At the end of the 19th century there was, in fact, considerable scientific debate about the soaring flight of birds (a subject for a future post).
William Leon Dawson, author of The Birds of California, a multi-volume treasure published in the 1920s, included this in his detailed entry for the condor:
… for me the heart of California lies in the Condor country. And for me the heart of mystery, of wonder, and of desire lies with the California Condor, that majestic and almost legendary figure, which still haunts the fastnesses of our lessening wilderness.
Anyone who has read many articles and books about the condor is likely to have encountered these oft-quoted lines by Dawson.
Chester Newten Hess concluded a 1930 magazine article about the California condor with these words:
But though his enemies, natural and otherwise, destroy his mortal existence, they cannot rob him of his immortality. For he is woven into an imperishable fabric of fancy and fable, narrative and song. He belongs with the griffin, the basilik, the dragon and the unicorn, a deathless figure in the world’s folklore.
Some have said that he may have been the roc that transported Sinbad the Sailor to the land of wealth. And yet the California condor is a flesh-and-feathers bird, existing in reality though seemingly destined to soar into an empyrean from which there is no descent. It will be as though he never truly existed. His mythical and legendary identity will long survive his material entity.
I do not share Hess’s view that, if the California condor had gone extinct, the species would have been long remembered in any sense by very many people.
Having considered these 6 examples of lofty language from decades past, I will be on the lookout for more recent examples to share in a future post.
Newberry, J S. Report upon the zoology of the route. In Reports of explorations and surveys, to ascertain the most practicable and economical route for a railroad from the Mississippi River to the Pacific Ocean, …. Volume 6. Part 4. US Senate. 33rd Congress, 2nd session. 1857.
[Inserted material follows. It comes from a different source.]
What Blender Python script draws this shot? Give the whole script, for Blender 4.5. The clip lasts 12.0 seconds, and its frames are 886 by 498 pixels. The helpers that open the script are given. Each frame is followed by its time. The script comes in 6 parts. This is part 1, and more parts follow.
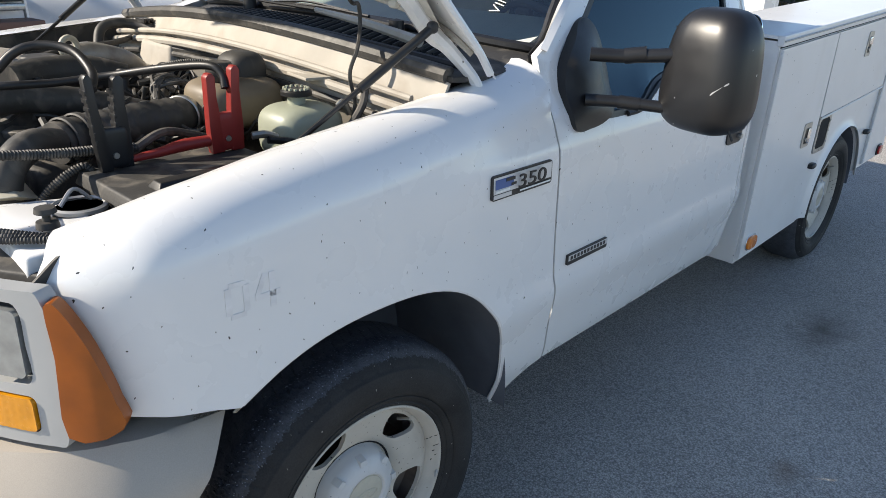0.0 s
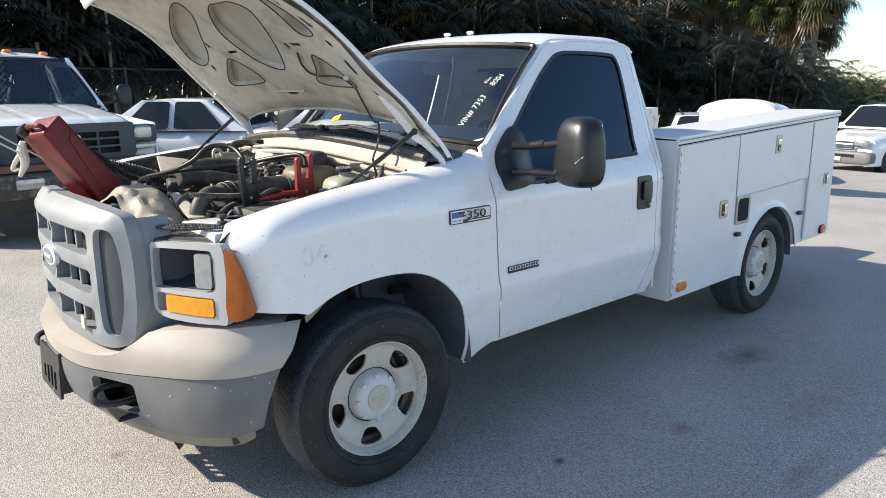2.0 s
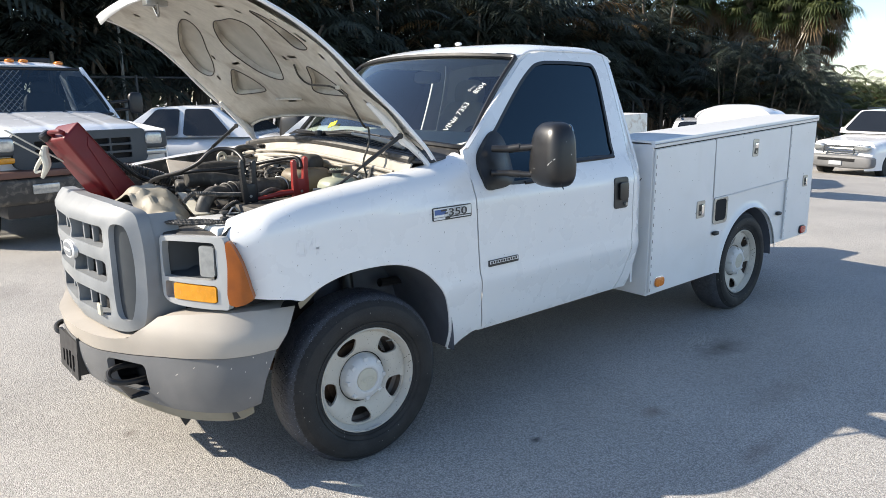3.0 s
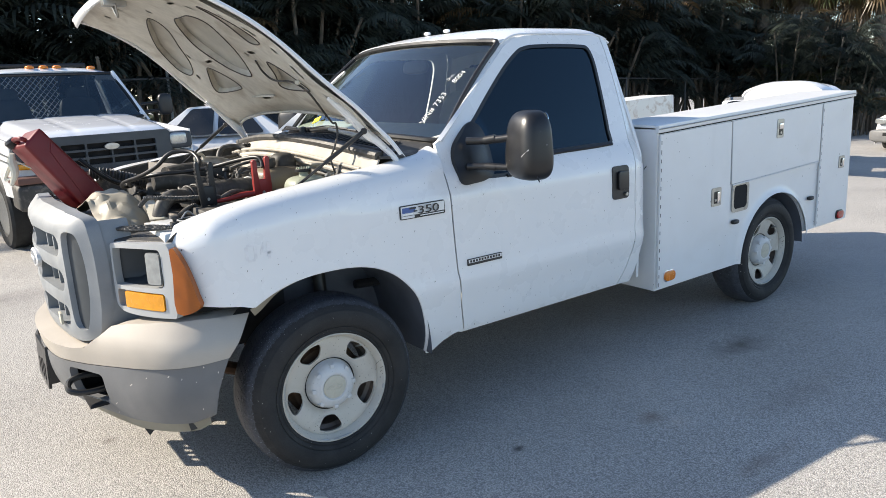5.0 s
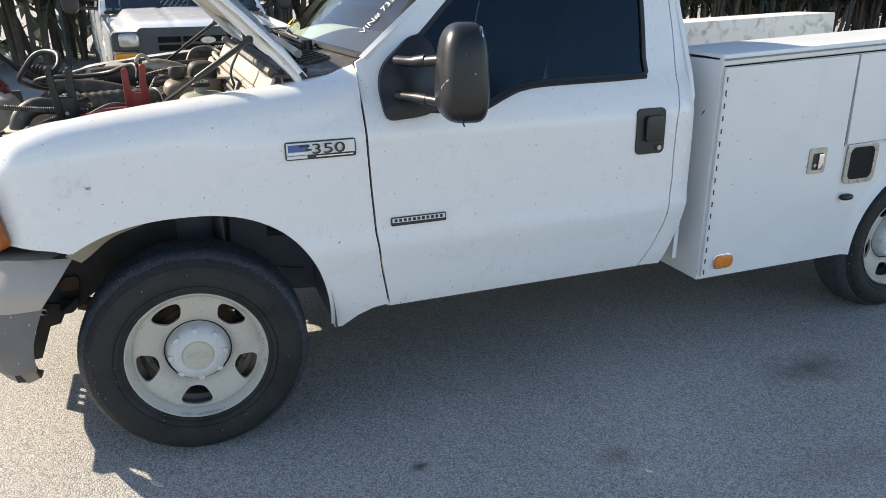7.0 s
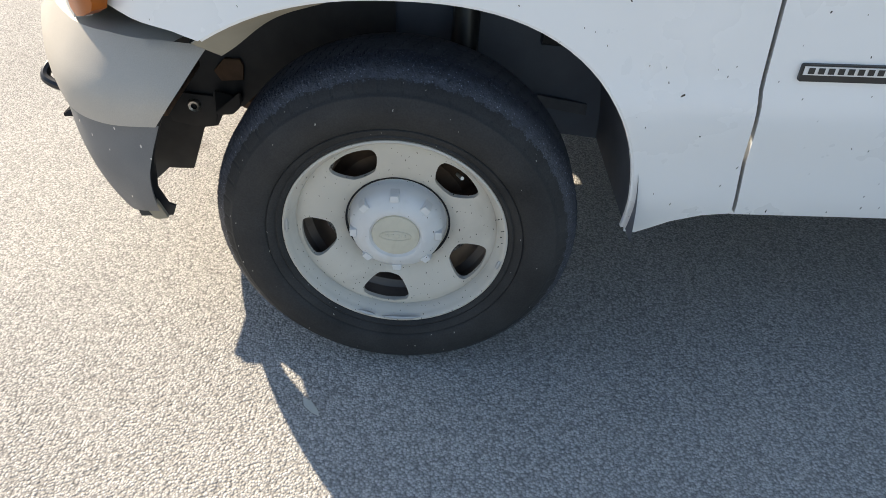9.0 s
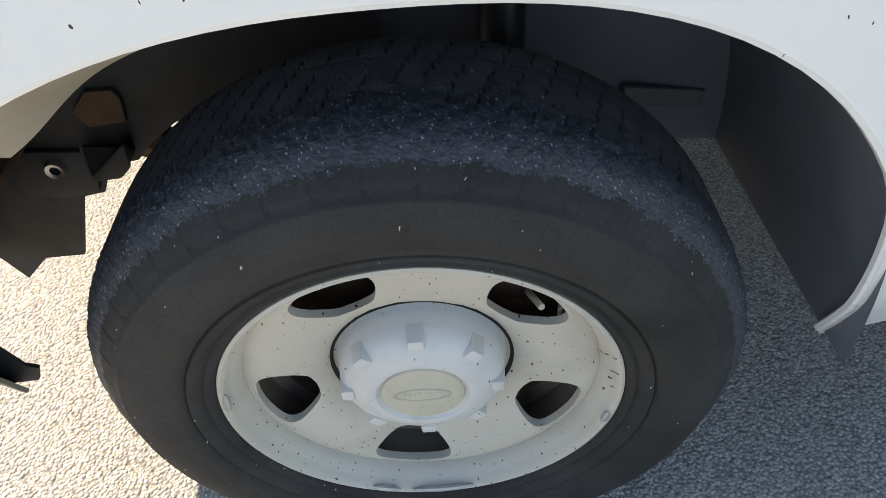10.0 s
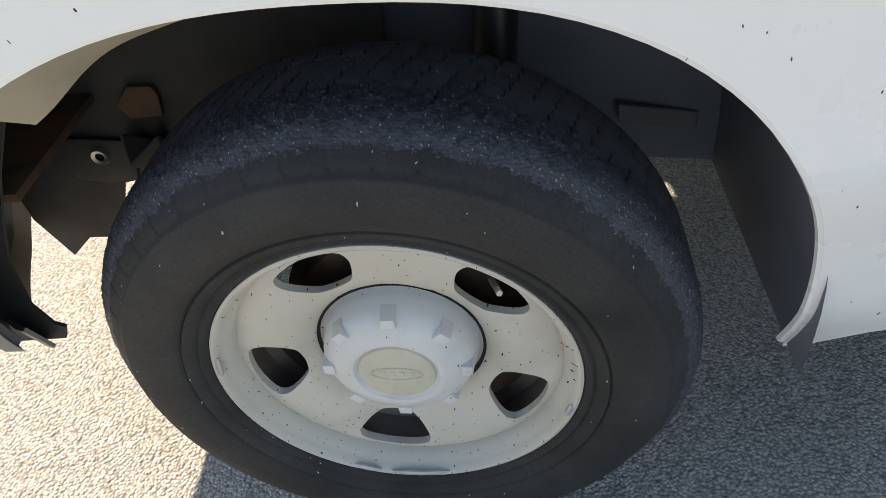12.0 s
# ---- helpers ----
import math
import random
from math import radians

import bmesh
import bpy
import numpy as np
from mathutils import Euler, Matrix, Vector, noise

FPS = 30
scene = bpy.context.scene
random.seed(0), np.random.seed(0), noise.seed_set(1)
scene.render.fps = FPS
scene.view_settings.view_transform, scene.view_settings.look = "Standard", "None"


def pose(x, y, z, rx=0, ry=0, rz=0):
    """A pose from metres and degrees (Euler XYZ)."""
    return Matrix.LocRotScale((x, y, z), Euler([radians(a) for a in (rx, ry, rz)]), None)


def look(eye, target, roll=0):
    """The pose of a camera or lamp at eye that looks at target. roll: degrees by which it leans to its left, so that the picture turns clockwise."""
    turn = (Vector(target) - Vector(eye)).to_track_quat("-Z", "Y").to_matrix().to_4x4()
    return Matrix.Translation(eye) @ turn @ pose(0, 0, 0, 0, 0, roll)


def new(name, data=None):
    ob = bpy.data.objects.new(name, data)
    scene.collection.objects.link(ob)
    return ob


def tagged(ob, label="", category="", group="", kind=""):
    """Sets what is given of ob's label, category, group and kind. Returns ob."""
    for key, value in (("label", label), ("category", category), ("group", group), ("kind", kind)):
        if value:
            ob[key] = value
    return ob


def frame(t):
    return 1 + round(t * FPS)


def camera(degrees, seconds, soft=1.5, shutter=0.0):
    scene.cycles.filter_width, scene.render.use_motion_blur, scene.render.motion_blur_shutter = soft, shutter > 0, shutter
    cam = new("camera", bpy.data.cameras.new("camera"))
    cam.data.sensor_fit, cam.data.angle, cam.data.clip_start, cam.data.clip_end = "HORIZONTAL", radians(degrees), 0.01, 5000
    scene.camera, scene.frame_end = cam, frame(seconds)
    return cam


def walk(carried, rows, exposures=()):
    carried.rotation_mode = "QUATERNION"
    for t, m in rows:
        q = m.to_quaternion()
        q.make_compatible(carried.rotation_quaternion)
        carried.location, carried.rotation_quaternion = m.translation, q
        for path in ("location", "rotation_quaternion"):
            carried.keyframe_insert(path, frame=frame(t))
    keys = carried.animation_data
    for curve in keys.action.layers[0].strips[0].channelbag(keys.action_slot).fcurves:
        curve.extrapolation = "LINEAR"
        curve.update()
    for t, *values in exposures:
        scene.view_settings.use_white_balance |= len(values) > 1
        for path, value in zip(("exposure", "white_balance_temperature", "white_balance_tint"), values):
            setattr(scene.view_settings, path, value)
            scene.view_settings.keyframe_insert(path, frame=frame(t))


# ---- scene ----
cam = camera(64.3, 12.0, 0.7)
PATH = [
    (0, (-0.894, -1.041, 1.637), (0.466, 0.197, 0.85), 2.3),
    (0.5, (-1.104, -1.358, 1.642), (0.226, -0.017, 0.984), 0.6),
    (1, (-1.302, -1.696, 1.662), (-0.02, -0.293, 1.04), -1.5),
    (1.5, (-1.421, -2.03, 1.648), (-0.17, -0.555, 1.14), 0.3),
    (2, (-1.615, -2.23, 1.652), (-0.32, -0.772, 1.205), -0.3),
    (2.5, (-1.722, -2.399, 1.672), (-0.436, -0.933, 1.228), -0.8),
    (3, (-1.714, -2.517, 1.66), (-0.436, -1.041, 1.23), -0.5),
    (3.2, (-1.714, -2.529, 1.666), (-0.426, -1.062, 1.234), -0.4),
    (4.8, (-1.407, -2.562, 1.641), (-0.204, -1.027, 1.198), -3.2),
    (5, (-1.286, -2.627, 1.655), (-0.141, -1.051, 1.2), -2.8),
    (5.5, (-0.982, -2.622, 1.615), (0.104, -1.019, 1.114), -3.3),
    (6, (-0.647, -2.541, 1.621), (0.393, -0.909, 1.117), -1.9),
    (6.5, (-0.248, -2.546, 1.613), (0.609, -0.812, 1.105), -0.9),
    (7, (0.043, -2.442, 1.61), (0.698, -0.679, 0.928), -0.6),
    (7.5, (0.205, -2.179, 1.45), (0.528, -0.347, 0.715), -1.8),
    (7.7, (0.226, -2.059, 1.412), (0.407, -0.222, 0.642), -3.0),
    (9.3, (0.063, -1.034, 1.287), (0.09, 0.444, -0.06), 2.5),
    (9.5, (0.06, -0.895, 1.237), (0.064, 0.539, -0.157), 0.3),
    (10, (0.028, -0.483, 1.142), (0.058, 0.895, -0.292), -4.3),
    (10.5, (0.018, -0.325, 1.072), (0.029, 1.091, -0.34), -2.9),
    (11, (0.01, -0.302, 1.049), (0.011, 1.114, -0.363), -1.0),
    (11.5, (0.024, -0.339, 1.062), (-0.034, 1.069, -0.357), -1.8),
    (12, (0.135, -0.573, 1.15), (-0.01, 0.879, -0.218), -5.5),
]
EXPOSURES = [(0.0, 0.47, 7050, 10), (2.0, 0.75, 6950, 10), (6.0, 0.82, 7100, 10), (7.5, 0.84, 7600, 10), (9.5, 0.98, 7500, 10), (10.3, 1.50, 8800, 12), (11.0, 1.76, 8900, 12), (11.5, 1.78, 8900, 12), (12.0, 1.17, 8600, 12)]

walk(cam, [(t, look(eye, target, roll)) for t, eye, target, roll in PATH], EXPOSURES)

# ---- light: a low clear sun from beyond the truck, and the sky ----
SUN_TO = Vector((-1.17, 1.07, 1.0)).normalized()
world = bpy.data.worlds.new("sky")
scene.world = world
world.use_nodes = True
wn = world.node_tree
sky = wn.nodes.new("ShaderNodeTexSky")
sky.sky_type, sky.sun_disc = "NISHITA", False
sky.sun_elevation = math.asin(SUN_TO.z)
sky.sun_rotation = math.atan2(SUN_TO.x, SUN_TO.y)
sky.altitude = 600
sky.air_density, sky.dust_density, sky.ozone_density = 0.9, 0.6, 2.5
wn.nodes["Background"].inputs[1].default_value = 0.15
wn.links.new(sky.outputs[0], wn.nodes["Background"].inputs[0])
sun = new("sun", bpy.data.lights.new("sun", "SUN"))
sun.data.energy, sun.data.angle, sun.data.color = 5.0, radians(0.53), (1.0, 0.94, 0.85)
sun.matrix_world = look(SUN_TO * 60, (0, 0, 0))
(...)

Heermann, A L. Report upon the birds collected on the survey. In Reports of explorations and surveys, to ascertain the most practicable and economical route for a railroad from the Mississippi River to the Pacific Ocean, …. Volume 10. Part 2. US Senate. 33rd Congress, 2nd session. 1859.
Shields, A M. Nesting of the California vulture. Nidiologist. July 1895.
Van Dyke, T S. The deer held the cards. Los Angeles Herald. 5 January 1896.
Dawson, William Leon. The birds of California. South Moulton. 1923.
Hess, Chester Newten. King condor. Touring Topics. August 1930.